The latest incarnation of Serial Attached SCSI (SAS) not only has tremendous performance, it also has some compelling networking capabilities. While most storage systems are gradually moving to SAS-based drives, some are using SAS as the connection throughout the system and leveraging 6-Gbps networking capabilities to attach multiple servers. These systems may be ideal for small to medium-sized cloud providers looking to cost effectively implement high performance shared storage.

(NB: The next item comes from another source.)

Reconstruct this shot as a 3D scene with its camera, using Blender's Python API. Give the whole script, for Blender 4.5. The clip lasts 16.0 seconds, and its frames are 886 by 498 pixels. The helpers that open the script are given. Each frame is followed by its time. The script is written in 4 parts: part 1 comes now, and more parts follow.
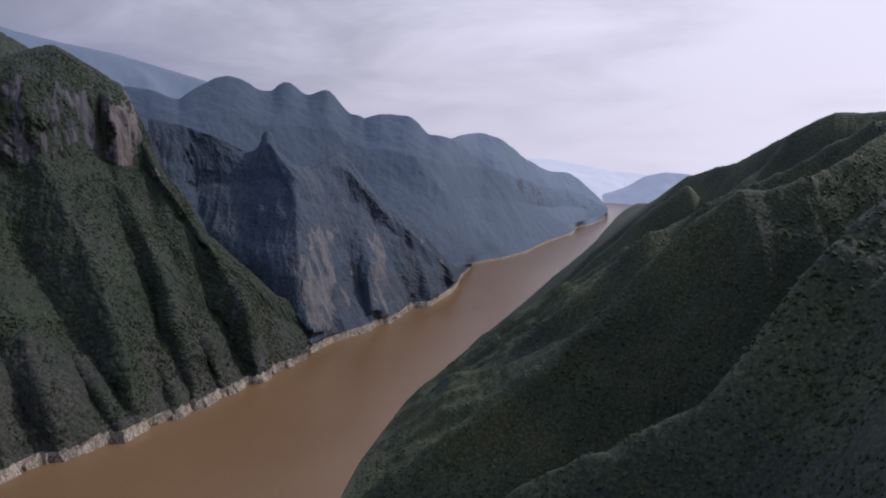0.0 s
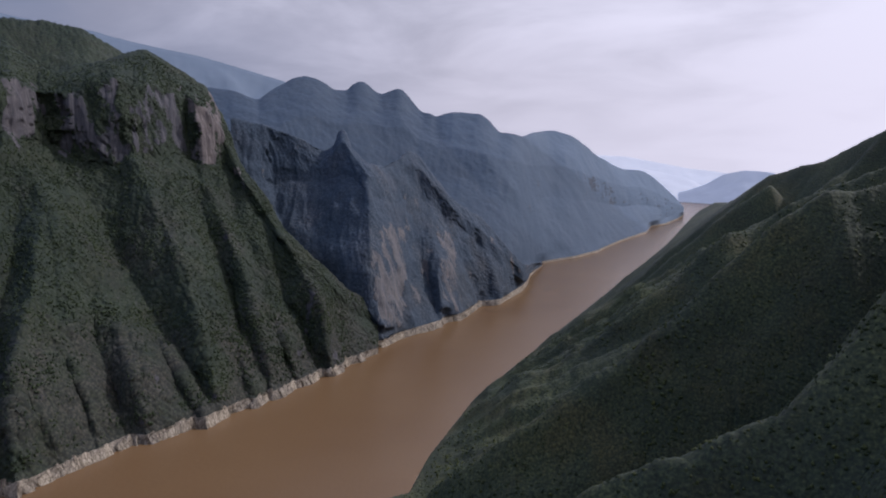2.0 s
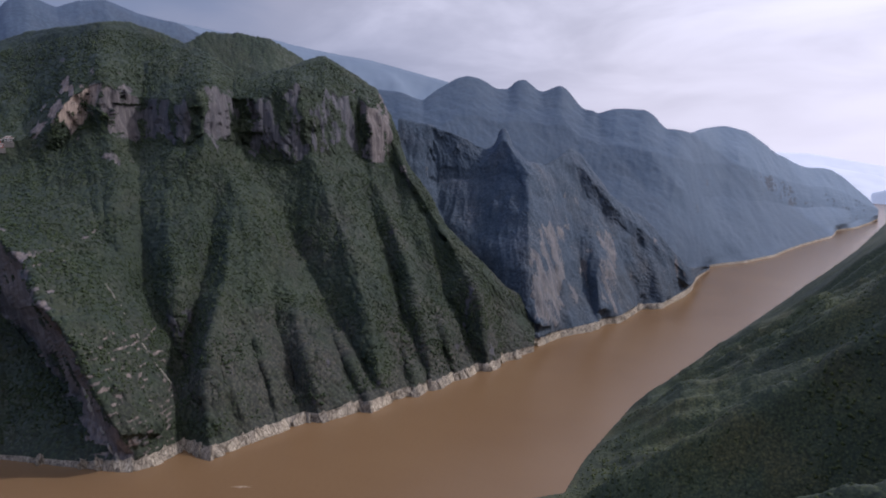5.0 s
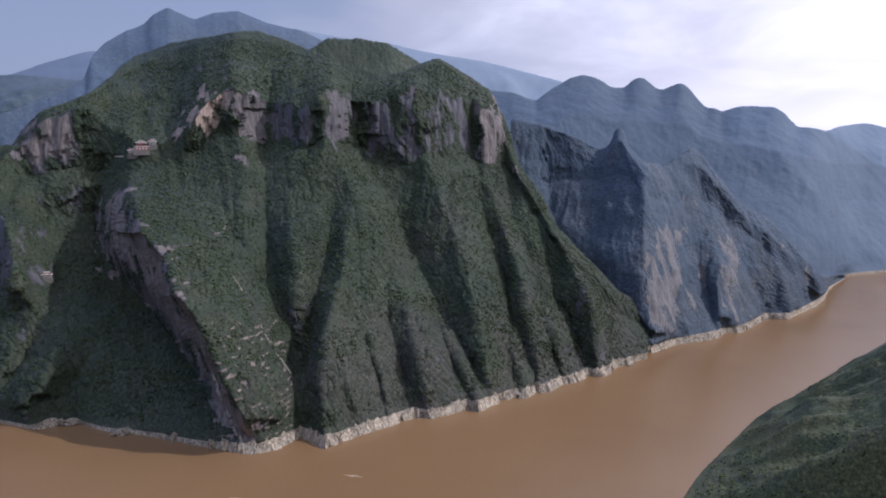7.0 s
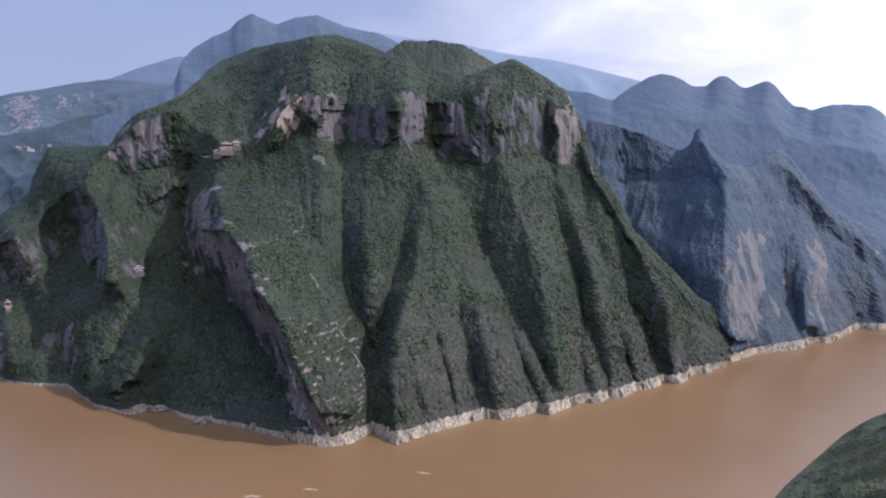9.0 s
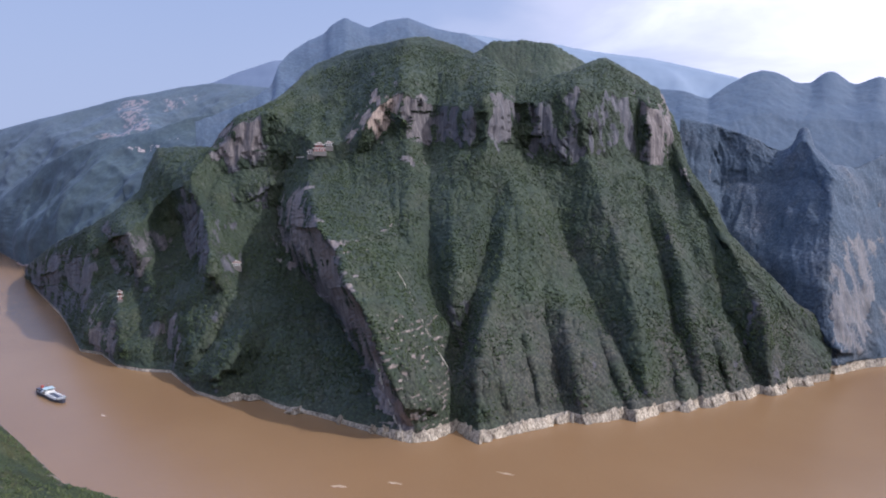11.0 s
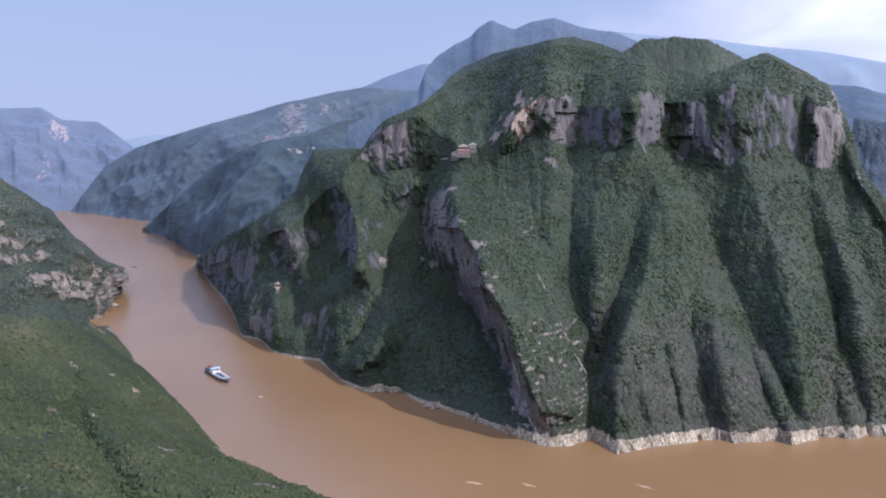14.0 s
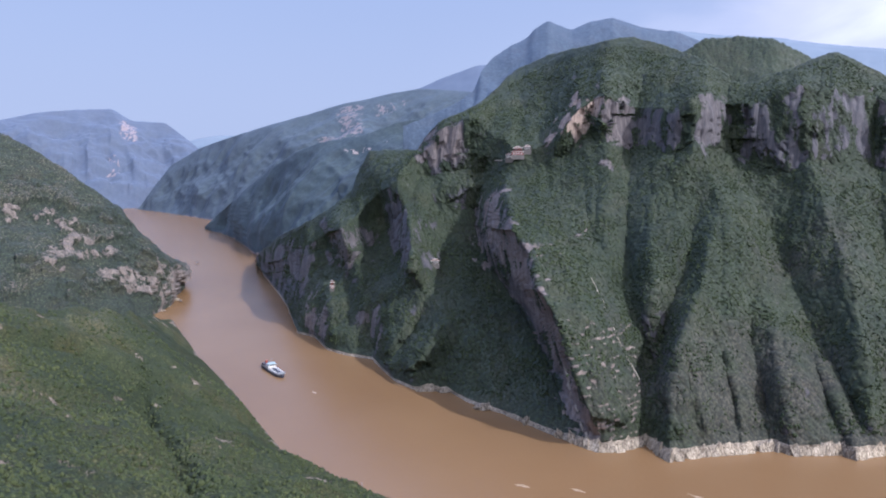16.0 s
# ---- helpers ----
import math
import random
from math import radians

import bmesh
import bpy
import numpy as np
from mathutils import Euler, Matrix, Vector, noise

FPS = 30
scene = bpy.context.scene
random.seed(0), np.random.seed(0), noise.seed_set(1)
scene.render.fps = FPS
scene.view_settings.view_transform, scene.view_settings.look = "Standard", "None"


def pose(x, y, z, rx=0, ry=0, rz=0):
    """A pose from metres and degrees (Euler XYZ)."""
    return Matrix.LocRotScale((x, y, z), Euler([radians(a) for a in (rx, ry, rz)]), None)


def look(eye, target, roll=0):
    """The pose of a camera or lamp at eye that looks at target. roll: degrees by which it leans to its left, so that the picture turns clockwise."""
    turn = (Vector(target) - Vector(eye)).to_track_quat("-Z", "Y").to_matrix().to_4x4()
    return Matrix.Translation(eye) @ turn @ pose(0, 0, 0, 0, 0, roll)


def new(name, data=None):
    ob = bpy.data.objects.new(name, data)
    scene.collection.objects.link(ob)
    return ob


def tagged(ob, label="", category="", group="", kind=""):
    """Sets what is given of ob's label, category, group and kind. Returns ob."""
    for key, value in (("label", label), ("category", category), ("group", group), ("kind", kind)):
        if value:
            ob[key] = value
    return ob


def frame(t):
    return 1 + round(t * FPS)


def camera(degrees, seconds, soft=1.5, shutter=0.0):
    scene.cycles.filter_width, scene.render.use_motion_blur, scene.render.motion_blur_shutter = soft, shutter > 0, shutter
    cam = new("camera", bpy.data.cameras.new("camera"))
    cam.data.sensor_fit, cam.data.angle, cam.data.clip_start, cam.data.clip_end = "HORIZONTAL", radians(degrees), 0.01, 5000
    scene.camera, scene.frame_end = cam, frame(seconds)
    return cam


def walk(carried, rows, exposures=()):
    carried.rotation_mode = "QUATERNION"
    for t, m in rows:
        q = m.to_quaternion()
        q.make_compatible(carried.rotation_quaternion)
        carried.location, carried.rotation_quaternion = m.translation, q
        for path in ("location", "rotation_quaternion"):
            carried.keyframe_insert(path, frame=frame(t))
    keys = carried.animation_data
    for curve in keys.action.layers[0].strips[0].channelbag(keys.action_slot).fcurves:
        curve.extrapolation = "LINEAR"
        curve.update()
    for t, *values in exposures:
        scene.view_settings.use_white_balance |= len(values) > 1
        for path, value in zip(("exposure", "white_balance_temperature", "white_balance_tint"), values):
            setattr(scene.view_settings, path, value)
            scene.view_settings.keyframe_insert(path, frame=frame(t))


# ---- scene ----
cam = camera(66.20, 16.0, soft=2.0)
PATH = [
    (0, (0.02, 0.05, 227.95), (0.018, 99.319, 215.917), -0.09),
    (0.5, (-0.34, -0.86, 228.19), (-2.023, 98.391, 216.096), -0.04),
    (1, (-0.72, -1.77, 228.48), (-4.666, 97.411, 216.315), -0.02),
    (1.5, (-1.14, -2.66, 228.83), (-7.970, 96.343, 216.544), -0.08),
    (2, (-1.60, -3.57, 229.19), (-11.722, 95.139, 216.801), -0.05),
    (2.5, (-2.13, -4.42, 229.50), (-15.472, 93.897, 217.032), -0.02),
    (3, (-2.69, -5.21, 229.68), (-19.036, 92.650, 217.147), 0.01),
    (3.5, (-3.31, -5.90, 229.73), (-22.845, 91.363, 217.171), 0.01),
    (4, (-3.96, -6.56, 229.66), (-27.085, 89.908, 217.034), -0.04),
    (4.5, (-4.59, -7.22, 229.55), (-32.119, 88.085, 216.935), -0.12),
    (5, (-5.16, -7.88, 229.42), (-37.413, 85.924, 216.785), -0.15),
    (7.5, (-5.63, -10.32, 229.62), (-55.250, 75.606, 217.151), -0.21),
    (8, (-5.83, -10.89, 229.63), (-57.729, 73.680, 217.161), -0.20),
    (8.5, (-6.04, -11.46, 229.64), (-59.883, 71.884, 217.228), -0.13),
    (11, (-5.90, -14.56, 230.00), (-71.587, 59.826, 217.650), 0.05),
    (11.5, (-5.82, -15.57, 230.24), (-74.148, 56.399, 217.919), 0.08),
    (12, (-5.73, -16.57, 230.52), (-76.591, 52.912, 218.212), 0.10),
    (12.5, (-5.57, -17.44, 230.81), (-78.804, 49.541, 218.502), 0.18),
    (13, (-5.31, -18.03, 231.05), (-80.709, 46.503, 218.741), 0.17),
    (13.5, (-4.90, -18.10, 231.17), (-82.523, 43.734, 218.873), 0.21),
    (14, (-4.43, -18.17, 231.27), (-83.887, 41.292, 218.966), 0.26),
    (14.5, (-3.93, -18.23, 231.42), (-84.921, 39.128, 219.172), 0.33),
    (15, (-3.34, -18.32, 231.58), (-85.849, 36.833, 219.327), 0.38),
    (15.5, (-2.73, -18.41, 231.75), (-86.116, 35.411, 219.518), 0.46),
    (16, (-2.11, -18.46, 231.94), (-86.037, 34.513, 219.720), 0.57),
]
walk(cam, [(t, look(eye, target, roll)) for t, eye, target, roll in PATH],
     exposures=[(0.0, -0.86, 5720, 20), (3.0, -0.78, 5720, 20), (5.0, -0.54, 5690, 20), (8.0, 0.08, 5570, 19.5), (11.0, 0.35, 5550, 19), (16.0, 0.48, 5500, 19)])

# ---- light ----
SUN_AZ, SUN_EL = 67.0, 40.0
sun_dir = Vector((math.sin(radians(SUN_AZ)) * math.cos(radians(SUN_EL)), math.cos(radians(SUN_AZ)) * math.cos(radians(SUN_EL)), math.sin(radians(SUN_EL))))
sun = new("sun", bpy.data.lights.new("sun", "SUN"))
sun.data.energy, sun.data.angle, sun.data.color = 3.3, radians(0.6), (1.0, 0.93, 0.82)
sun.matrix_world = look(sun_dir * 3000, (0, 0, 0))


def nodes_of(tree):
    """Two small helpers to add and join nodes of one tree."""
    def add(kind, **values):
        n = tree.nodes.new(kind)
        for key, value in values.items():
            if key in n.inputs:
                n.inputs[key].default_value = value
        return n

    def join(a, b):
        tree.links.new(a, b)
    return add, join


def ramp(add, stops, mode="LINEAR"):
    n = add("ShaderNodeValToRGB")
    n.color_ramp.interpolation = mode
    while len(n.color_ramp.elements) < len(stops):
        n.color_ramp.elements.new(0.5)
    for e, (p, c) in zip(n.color_ramp.elements, stops):
        e.position = p
        e.color = (*c, 1.0) if len(c) == 3 else c
    return n


def maths(add, join, op, a, b=None, c=None, clamp=False):
    n = add("ShaderNodeMath")
    n.operation, n.use_clamp = op, clamp
    for i, v in enumerate((a, b, c)):
        if v is None:
            continue
        if isinstance(v, (int, float)):
            n.inputs[i].default_value = v
        else:
            join(v, n.inputs[i])
    return n.outputs[0]


def blend(add, join, fac, a, b, mode="MIX"):
    n = add("ShaderNodeMix")
    n.data_type, n.blend_type = "RGBA", mode
    for sock, v in ((n.inputs[0], fac), (n.inputs[6], a), (n.inputs[7], b)):
        if isinstance(v, (int, float)):
            sock.default_value = v
        elif isinstance(v, tuple):
            sock.default_value = (*v, 1.0)
        else:
            join(v, sock)
    return n.outputs[2]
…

Pure SAS systems, systems that have SAS drives and SAS connectivity to servers, tend also to have very aggressive price points that will be attractive to small to mid-sized cloud providers. These systems can be configured and networked to a dozen or so high performance servers that could host 10 to 20 virtual machines each. As we discuss in our recent white paper "The SAS Primer", most SAS arrays have multiple ports for attaching servers built in. For greater server connectivity, all 6-Gbps SAS systems can add something called a SAS expander. As a default, any attached server can see all the volumes that have been provisioned. With server virtualization or any clustered file system, this is often something that you want--all servers seeing all storage. However, 6 Gbps also adds some basic functionality to limit what volumes can be seen by other servers. The result is similar to more traditional shared storage infrastructures, you can have public volumes for environments that understand how to manage shared access and you can have private volumes for environments that don't.
Pure SAS systems do have their shortcomings. They are often lacking in storage features that enterprises have come to count on like snapshots, replication, and management tools. The severity of this shortcoming, though, depends on the environment. Many virtual environments and operating systems now provide many of these storage services. If they are not complete or robust enough, these capabilities can be purchased as software add-ons from third-party storage software vendors. When these software systems are combined with SAS storage hardware, a very complete, feature-rich storage offering can be developed.
The smaller cloud provider can be a perfect candidate for a shared SAS system. First, they typically have the internal skill set to manage their way through the "some assembly required" reality of shared SAS storage. This includes implementing the hardware, configuring the add-on storage software, and configuring the SAS network. Second, small cloud providers have the motivation to invest the time in working through some manual processes to be able to save IT expenses.
The breaking point for pure SAS storage tends to be scale. Today's higher end Intel processors, when embedded into a SAS storage system, can support relatively high performance and drive count, but most don't have the in-unit or scale out functionality of the storage systems from business-class storage vendors. When the limits of a single unit are reached, you typically need to add another unit and be prepared to manage it separately. Depending on the growth pace of the business, that one unit may be all that is needed, in which case shared SAS is certainly worth a look. Additionally, cloud storage software can use SAS storage as its foundation and provide the services to manage multiple SAS storage systems in a single storage cluster.
For me the key difference is the "some assembly required" aspect of shared SAS and similar technologies. If that is something that your data center or cloud infrastructure has the skill set and, probably more important, time to support, then the value of a shared SAS environment can be significant. If not, then look for more business-class systems that can be internally scaled and have a higher degree of time saving storage automation.